» **Goal**
From the records below, transcribe only the lines running from the one with "radians(degrees), 0.01, 5000" through the one with "curve.update()". Keep both of those end lines.

-------- Source data

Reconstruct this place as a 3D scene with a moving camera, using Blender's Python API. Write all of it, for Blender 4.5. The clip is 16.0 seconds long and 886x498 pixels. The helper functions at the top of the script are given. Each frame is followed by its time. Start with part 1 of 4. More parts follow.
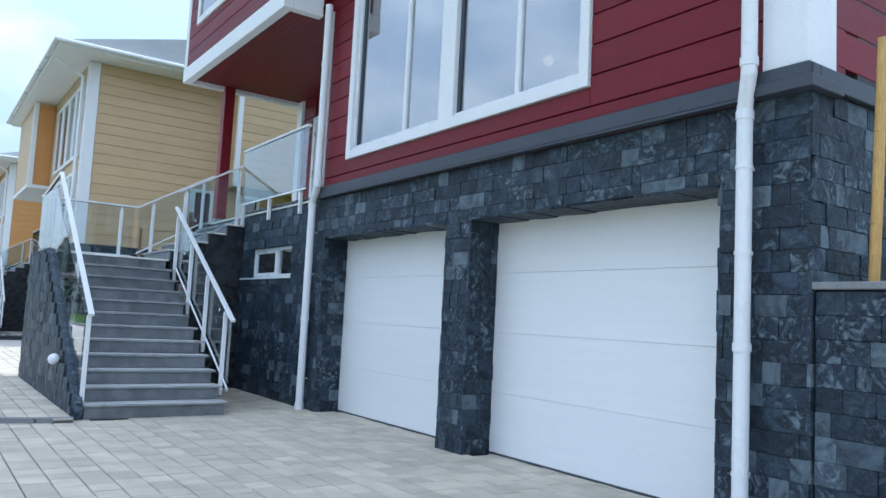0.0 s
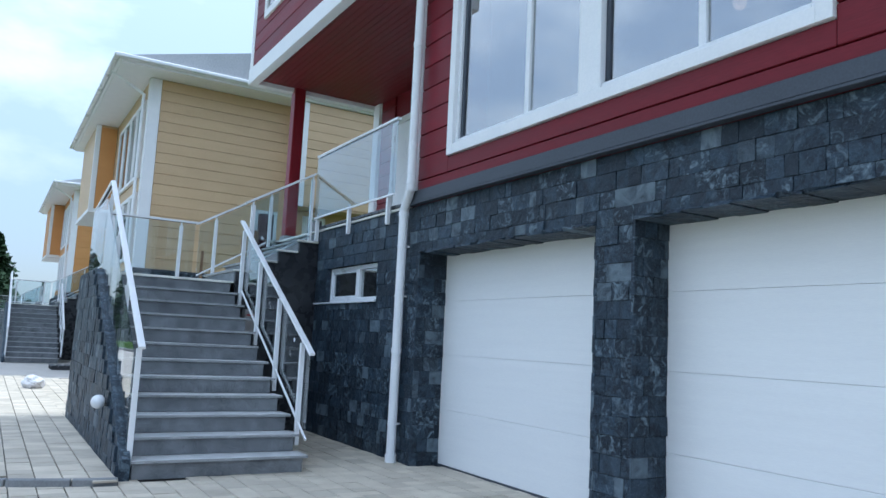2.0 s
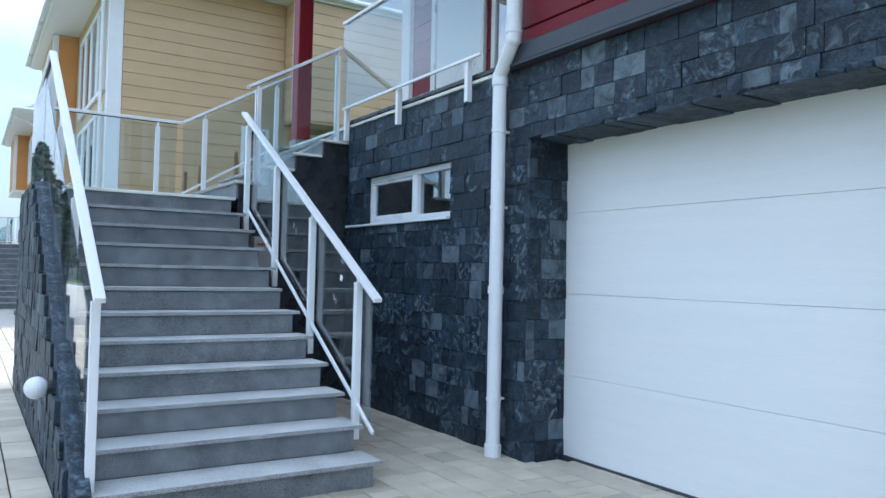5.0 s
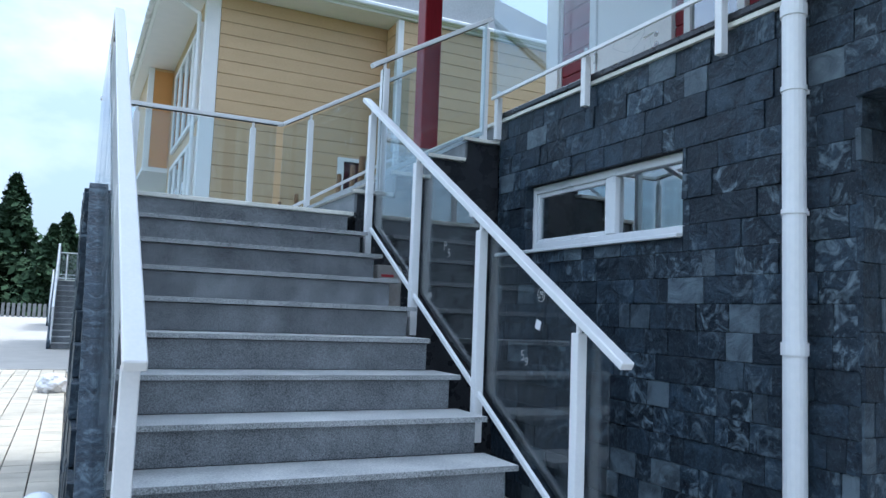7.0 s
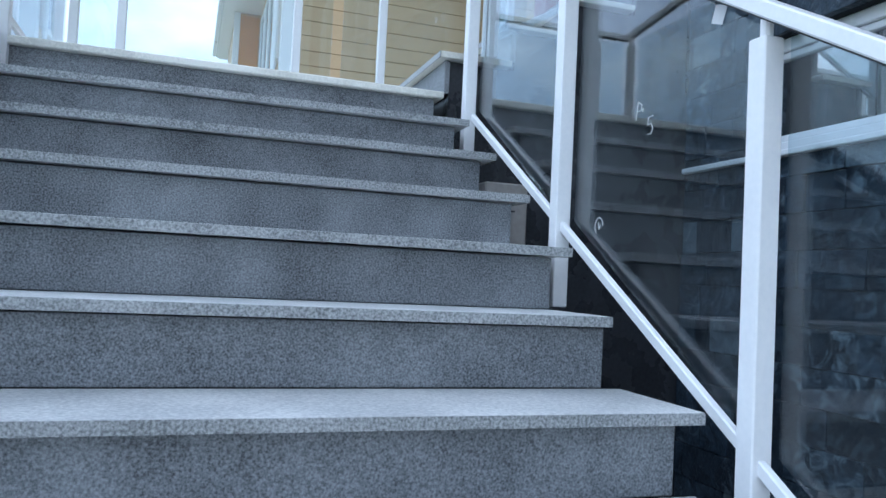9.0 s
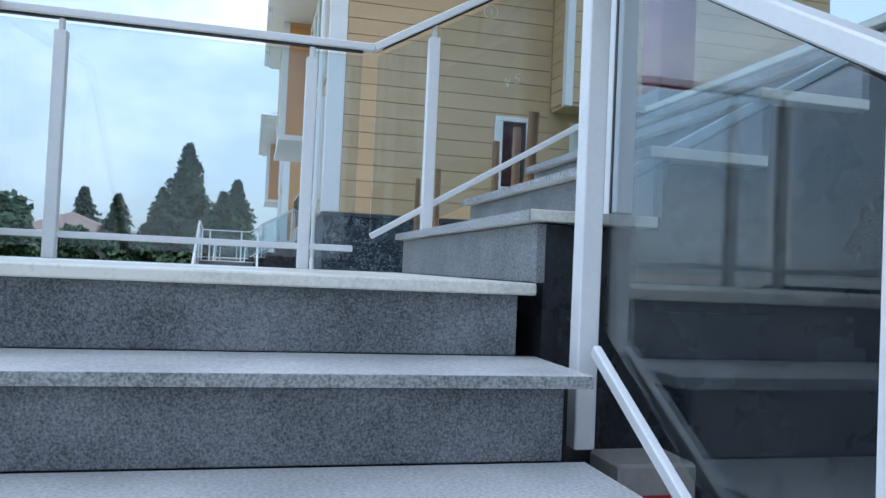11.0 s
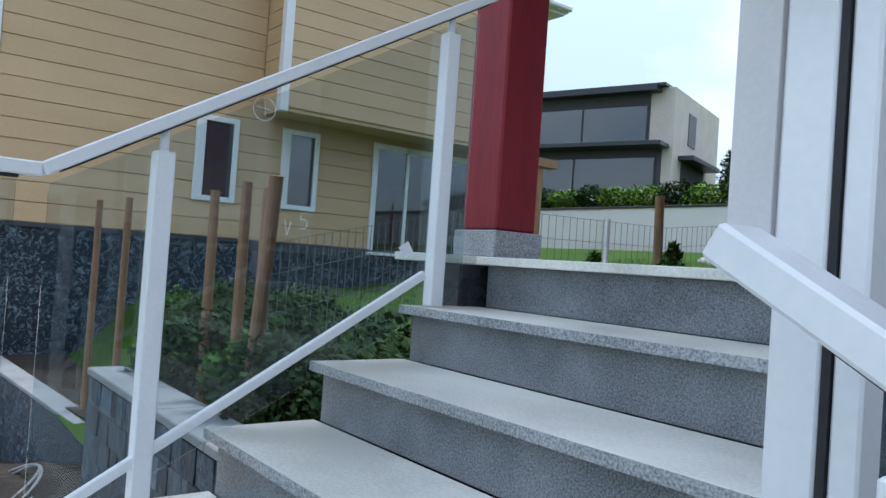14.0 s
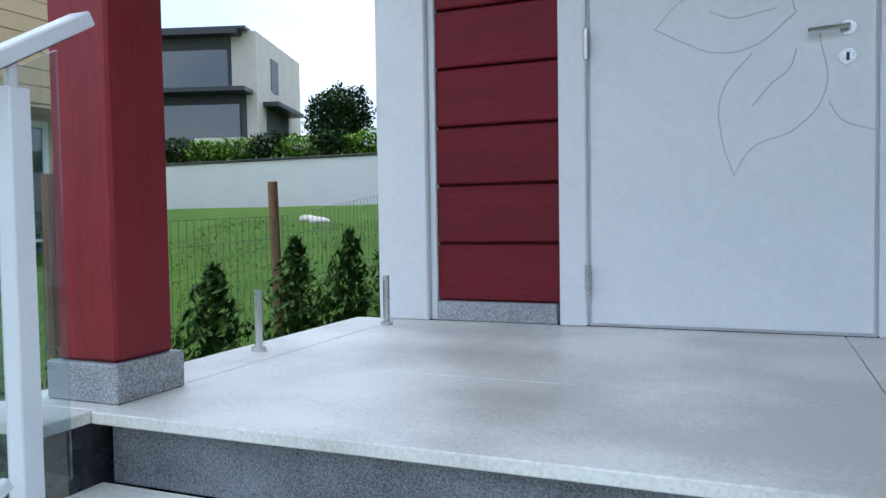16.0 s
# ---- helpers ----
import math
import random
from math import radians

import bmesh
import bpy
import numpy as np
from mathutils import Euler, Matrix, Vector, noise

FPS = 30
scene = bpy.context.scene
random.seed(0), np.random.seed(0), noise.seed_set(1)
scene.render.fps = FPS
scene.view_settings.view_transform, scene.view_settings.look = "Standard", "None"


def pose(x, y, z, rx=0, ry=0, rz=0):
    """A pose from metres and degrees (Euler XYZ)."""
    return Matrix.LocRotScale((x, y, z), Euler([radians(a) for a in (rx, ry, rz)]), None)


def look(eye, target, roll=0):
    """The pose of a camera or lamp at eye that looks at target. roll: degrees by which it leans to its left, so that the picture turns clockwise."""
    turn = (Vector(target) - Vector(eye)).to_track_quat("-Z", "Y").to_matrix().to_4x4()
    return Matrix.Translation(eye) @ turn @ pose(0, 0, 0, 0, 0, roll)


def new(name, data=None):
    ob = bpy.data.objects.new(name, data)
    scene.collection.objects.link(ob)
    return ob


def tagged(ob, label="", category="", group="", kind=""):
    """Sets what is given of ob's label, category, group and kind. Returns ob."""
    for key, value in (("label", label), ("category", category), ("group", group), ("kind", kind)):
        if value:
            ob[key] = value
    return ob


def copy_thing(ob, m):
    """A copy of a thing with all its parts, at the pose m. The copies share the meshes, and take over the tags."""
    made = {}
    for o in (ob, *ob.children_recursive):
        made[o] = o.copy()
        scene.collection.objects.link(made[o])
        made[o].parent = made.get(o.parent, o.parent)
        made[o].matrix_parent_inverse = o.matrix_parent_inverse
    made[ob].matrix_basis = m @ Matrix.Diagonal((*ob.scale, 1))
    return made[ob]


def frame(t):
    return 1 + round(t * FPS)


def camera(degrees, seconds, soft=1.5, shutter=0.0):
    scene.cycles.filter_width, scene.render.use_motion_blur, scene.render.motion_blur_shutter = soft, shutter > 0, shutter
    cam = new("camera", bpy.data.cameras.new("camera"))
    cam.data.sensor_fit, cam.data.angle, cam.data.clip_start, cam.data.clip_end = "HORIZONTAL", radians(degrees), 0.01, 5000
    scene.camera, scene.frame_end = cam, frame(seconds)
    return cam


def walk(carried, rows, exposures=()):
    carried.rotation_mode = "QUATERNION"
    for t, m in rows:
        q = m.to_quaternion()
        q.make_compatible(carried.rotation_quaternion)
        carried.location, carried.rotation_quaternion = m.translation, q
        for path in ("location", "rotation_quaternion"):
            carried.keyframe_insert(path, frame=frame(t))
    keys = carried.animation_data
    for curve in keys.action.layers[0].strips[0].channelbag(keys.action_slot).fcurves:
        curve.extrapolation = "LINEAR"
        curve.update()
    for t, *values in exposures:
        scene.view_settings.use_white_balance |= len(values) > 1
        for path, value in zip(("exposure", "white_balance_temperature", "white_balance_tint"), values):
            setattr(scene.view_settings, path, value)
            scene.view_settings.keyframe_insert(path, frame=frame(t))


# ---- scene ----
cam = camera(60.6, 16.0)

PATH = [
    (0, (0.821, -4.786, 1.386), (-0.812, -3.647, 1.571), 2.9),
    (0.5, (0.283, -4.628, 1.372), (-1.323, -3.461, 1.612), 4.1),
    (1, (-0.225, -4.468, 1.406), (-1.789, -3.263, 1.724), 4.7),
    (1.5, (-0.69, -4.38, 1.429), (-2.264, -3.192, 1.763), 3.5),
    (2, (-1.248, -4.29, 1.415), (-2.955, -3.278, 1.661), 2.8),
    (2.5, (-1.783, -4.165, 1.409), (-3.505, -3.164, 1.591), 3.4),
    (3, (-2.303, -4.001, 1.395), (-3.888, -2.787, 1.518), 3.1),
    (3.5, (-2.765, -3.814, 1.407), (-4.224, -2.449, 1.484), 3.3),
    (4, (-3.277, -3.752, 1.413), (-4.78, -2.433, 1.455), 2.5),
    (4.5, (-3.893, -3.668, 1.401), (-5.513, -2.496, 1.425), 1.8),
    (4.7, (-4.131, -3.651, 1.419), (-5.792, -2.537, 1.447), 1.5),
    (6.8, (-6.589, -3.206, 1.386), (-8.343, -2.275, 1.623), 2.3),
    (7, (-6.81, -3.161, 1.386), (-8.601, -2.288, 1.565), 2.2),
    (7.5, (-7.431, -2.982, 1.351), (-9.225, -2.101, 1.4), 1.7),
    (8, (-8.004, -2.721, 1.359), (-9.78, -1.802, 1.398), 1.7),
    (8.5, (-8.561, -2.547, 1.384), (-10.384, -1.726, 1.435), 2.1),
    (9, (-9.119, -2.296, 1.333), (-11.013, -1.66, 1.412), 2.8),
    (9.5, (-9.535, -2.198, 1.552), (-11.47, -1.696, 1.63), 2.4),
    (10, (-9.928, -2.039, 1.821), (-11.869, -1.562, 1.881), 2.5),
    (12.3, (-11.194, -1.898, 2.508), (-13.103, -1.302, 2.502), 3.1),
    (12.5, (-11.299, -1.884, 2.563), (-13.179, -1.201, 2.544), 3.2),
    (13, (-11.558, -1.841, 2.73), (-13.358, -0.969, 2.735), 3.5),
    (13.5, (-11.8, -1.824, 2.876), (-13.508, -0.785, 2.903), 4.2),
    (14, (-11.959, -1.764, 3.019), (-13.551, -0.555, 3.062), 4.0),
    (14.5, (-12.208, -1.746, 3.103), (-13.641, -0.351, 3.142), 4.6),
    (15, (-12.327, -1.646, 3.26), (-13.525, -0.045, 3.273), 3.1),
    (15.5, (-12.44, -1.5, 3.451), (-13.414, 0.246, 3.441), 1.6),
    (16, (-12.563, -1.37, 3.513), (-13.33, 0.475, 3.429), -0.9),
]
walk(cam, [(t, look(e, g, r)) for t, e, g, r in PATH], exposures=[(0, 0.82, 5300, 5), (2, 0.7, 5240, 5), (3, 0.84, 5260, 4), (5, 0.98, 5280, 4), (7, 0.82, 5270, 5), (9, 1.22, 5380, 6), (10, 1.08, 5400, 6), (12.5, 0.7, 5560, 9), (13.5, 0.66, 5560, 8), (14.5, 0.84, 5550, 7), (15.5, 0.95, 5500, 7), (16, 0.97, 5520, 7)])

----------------
-------- Source data

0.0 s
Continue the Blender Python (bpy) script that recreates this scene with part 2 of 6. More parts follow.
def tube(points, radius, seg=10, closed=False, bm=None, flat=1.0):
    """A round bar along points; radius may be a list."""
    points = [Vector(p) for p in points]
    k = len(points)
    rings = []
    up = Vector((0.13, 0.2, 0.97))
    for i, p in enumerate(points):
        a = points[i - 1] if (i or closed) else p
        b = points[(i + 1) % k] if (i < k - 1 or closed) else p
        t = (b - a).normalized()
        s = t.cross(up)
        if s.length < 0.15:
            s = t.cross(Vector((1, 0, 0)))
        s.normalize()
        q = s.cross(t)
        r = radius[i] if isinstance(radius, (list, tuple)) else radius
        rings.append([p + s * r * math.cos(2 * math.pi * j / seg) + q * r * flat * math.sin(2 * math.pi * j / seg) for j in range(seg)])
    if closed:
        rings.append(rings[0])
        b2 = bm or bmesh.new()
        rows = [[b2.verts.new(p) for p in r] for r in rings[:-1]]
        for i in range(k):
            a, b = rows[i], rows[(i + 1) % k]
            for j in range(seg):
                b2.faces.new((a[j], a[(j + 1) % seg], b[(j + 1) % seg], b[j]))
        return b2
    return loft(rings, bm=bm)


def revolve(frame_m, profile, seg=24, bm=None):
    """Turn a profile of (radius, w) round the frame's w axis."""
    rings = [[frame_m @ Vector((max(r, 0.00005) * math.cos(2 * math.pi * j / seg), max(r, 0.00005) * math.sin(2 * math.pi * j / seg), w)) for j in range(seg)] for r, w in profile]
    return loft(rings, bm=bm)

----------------

» **Written answer**
    cam.data.sensor_fit, cam.data.angle, cam.data.clip_start, cam.data.clip_end = "HORIZONTAL", radians(degrees), 0.01, 5000
    scene.camera, scene.frame_end = cam, frame(seconds)
    return cam


def walk(carried, rows, exposures=()):
    carried.rotation_mode = "QUATERNION"
    for t, m in rows:
        q = m.to_quaternion()
        q.make_compatible(carried.rotation_quaternion)
        carried.location, carried.rotation_quaternion = m.translation, q
        for path in ("location", "rotation_quaternion"):
            carried.keyframe_insert(path, frame=frame(t))
    keys = carried.animation_data
    for curve in keys.action.layers[0].strips[0].channelbag(keys.action_slot).fcurves:
        curve.extrapolation = "LINEAR"
        curve.update()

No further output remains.